This week, at its annual I/O developer conference in Mountain View, Google showcased a head-spinning number of projects and products powered by or enhanced by AI. They included a new-and-improved version of its chatbot Bard, tools to help you write emails and documents or manipulate images, devices with AI baked in, and a chatbot-like experimental version of Google search. For a full recap of the event, complete with insightful and witty commentary from my WIRED colleagues, check out our Google I/O liveblog.
Google’s big pivot is, of course, largely fueled not by algorithms but by generative AI FOMO.
The appearance last November of ChatGPT—the remarkably clever but still rather flawed chatbot from OpenAI—combined with Microsoft adding the technology to its search engine Bing a few months later, triggered something of a panic at Google. ChatGPT proved wildly popular with users, demonstrating new ways to serve up information that threatened Google’s vice grip on the search business and its reputation as the leader in AI.
The capabilities of ChatGPT and AI language algorithms like those powering it are so striking that some experts, including Geoffrey Hinton, a pioneering researcher who recently left Google, have felt compelled to warn that we might be building systems that we will someday struggle to control. OpenAI’s chatbot is often astonishingly good at generating coherent text on a given subject, summarizing information from the web, and even answering extremely tricky questions that require expert knowledge.
And yet, unfettered AI language models are also silver-tongued agents of chaos. They will gladly fabricate facts, express unpleasant biases, and say unpleasant or disturbing things with the right prompting. Microsoft was forced to limit the capabilities of Bing chat shortly after launch to avoid such embarrassing misbehavior, in part because its bot divulged its secret codename—Sydney—and accused a New York Times columnist of not loving his spouse.

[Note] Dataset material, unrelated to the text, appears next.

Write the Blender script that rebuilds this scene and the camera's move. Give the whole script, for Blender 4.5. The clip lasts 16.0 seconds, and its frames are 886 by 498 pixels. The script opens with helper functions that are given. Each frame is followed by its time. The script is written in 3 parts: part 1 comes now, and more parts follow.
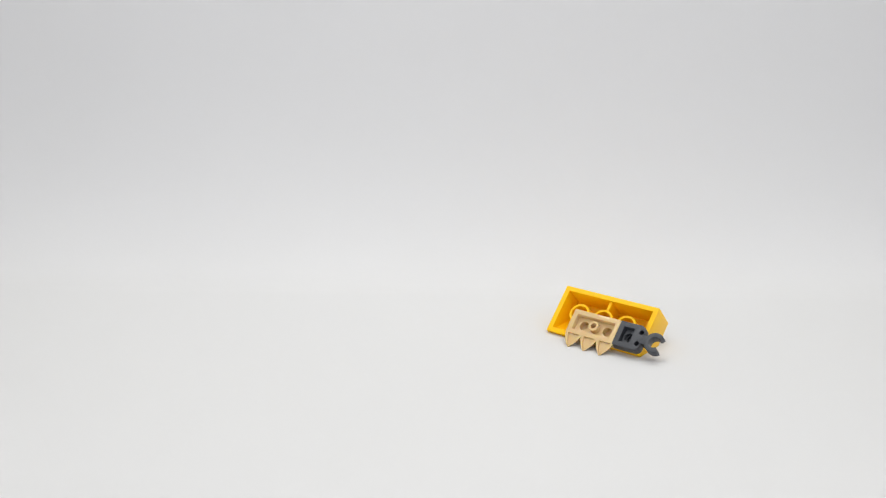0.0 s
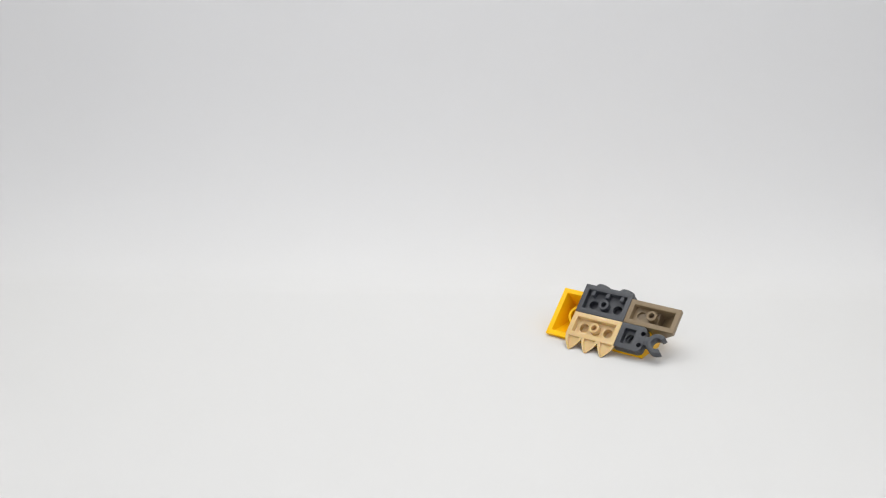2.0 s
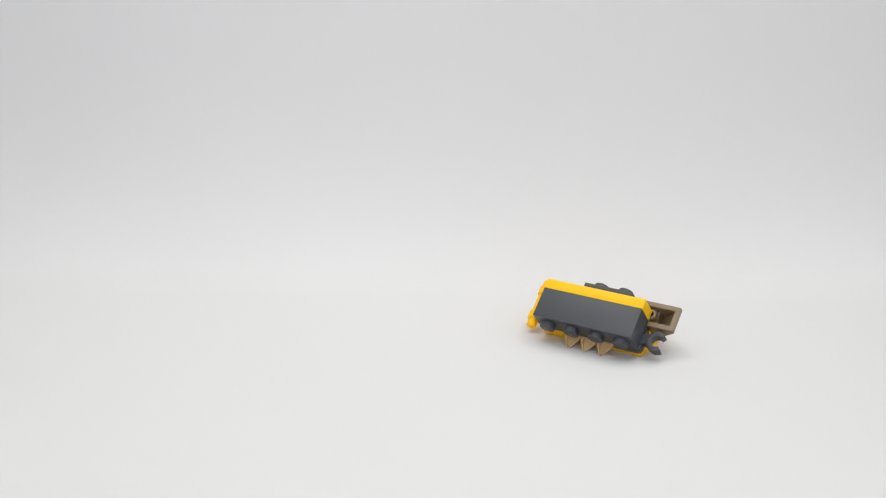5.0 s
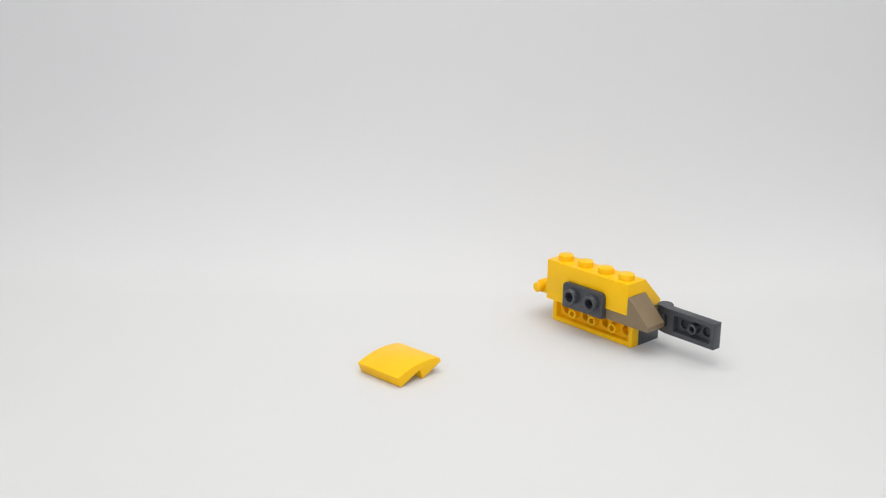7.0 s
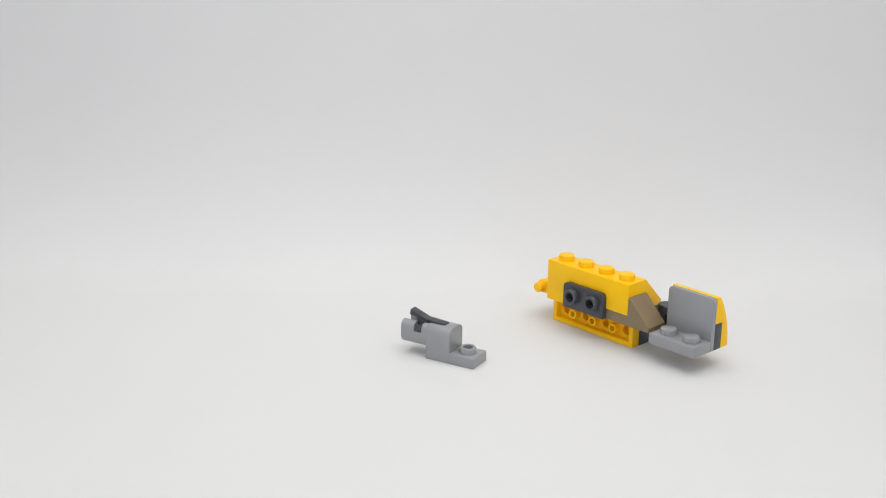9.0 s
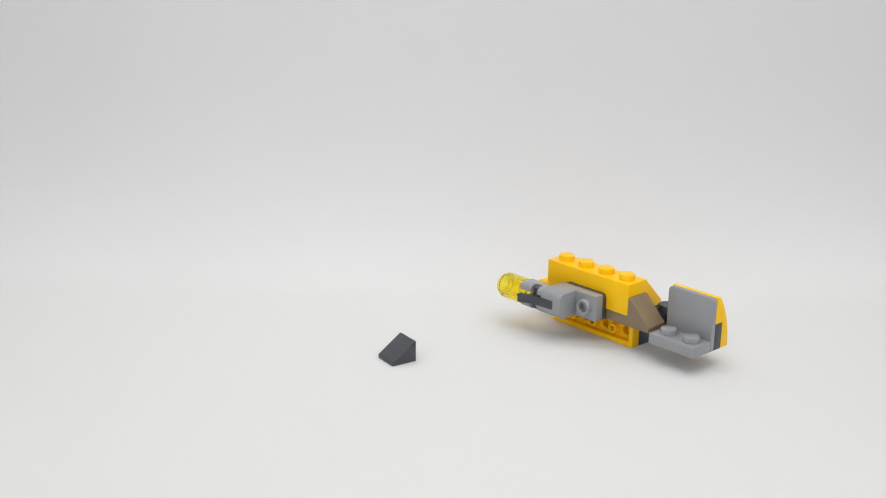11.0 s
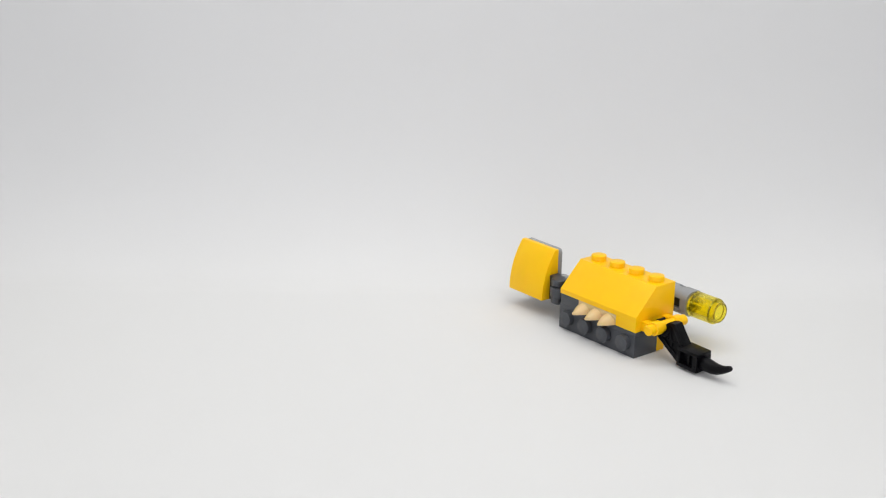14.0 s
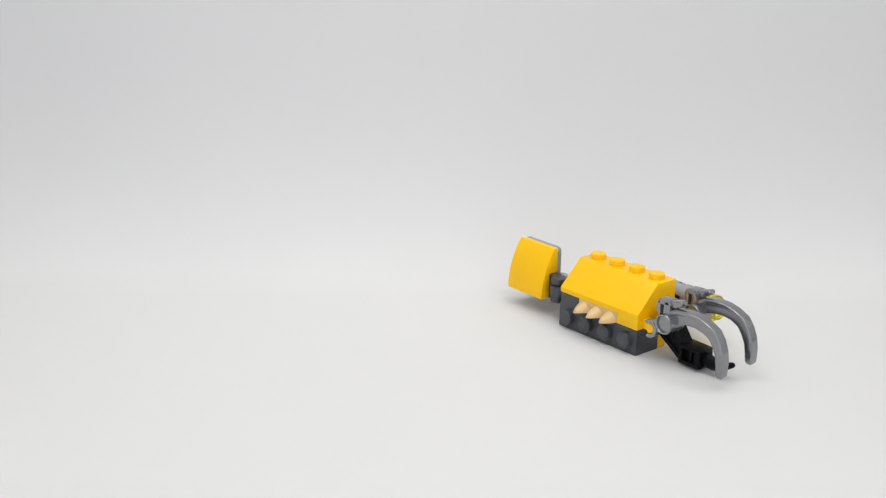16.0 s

Google worked hard to tone down the chaotic streak of text-generation technology as it prepared the experimental search feature announced yesterday that responds to search queries with chat-style answers synthesizing information from across the web.
Google’s smarter version of search is impressively narrow-minded, refusing to use the first person or talk about its thoughts or feelings. It completely avoids topics that might be considered risky, refusing to dispense medical advice or offer answers on potentially controversial topics such as US politics.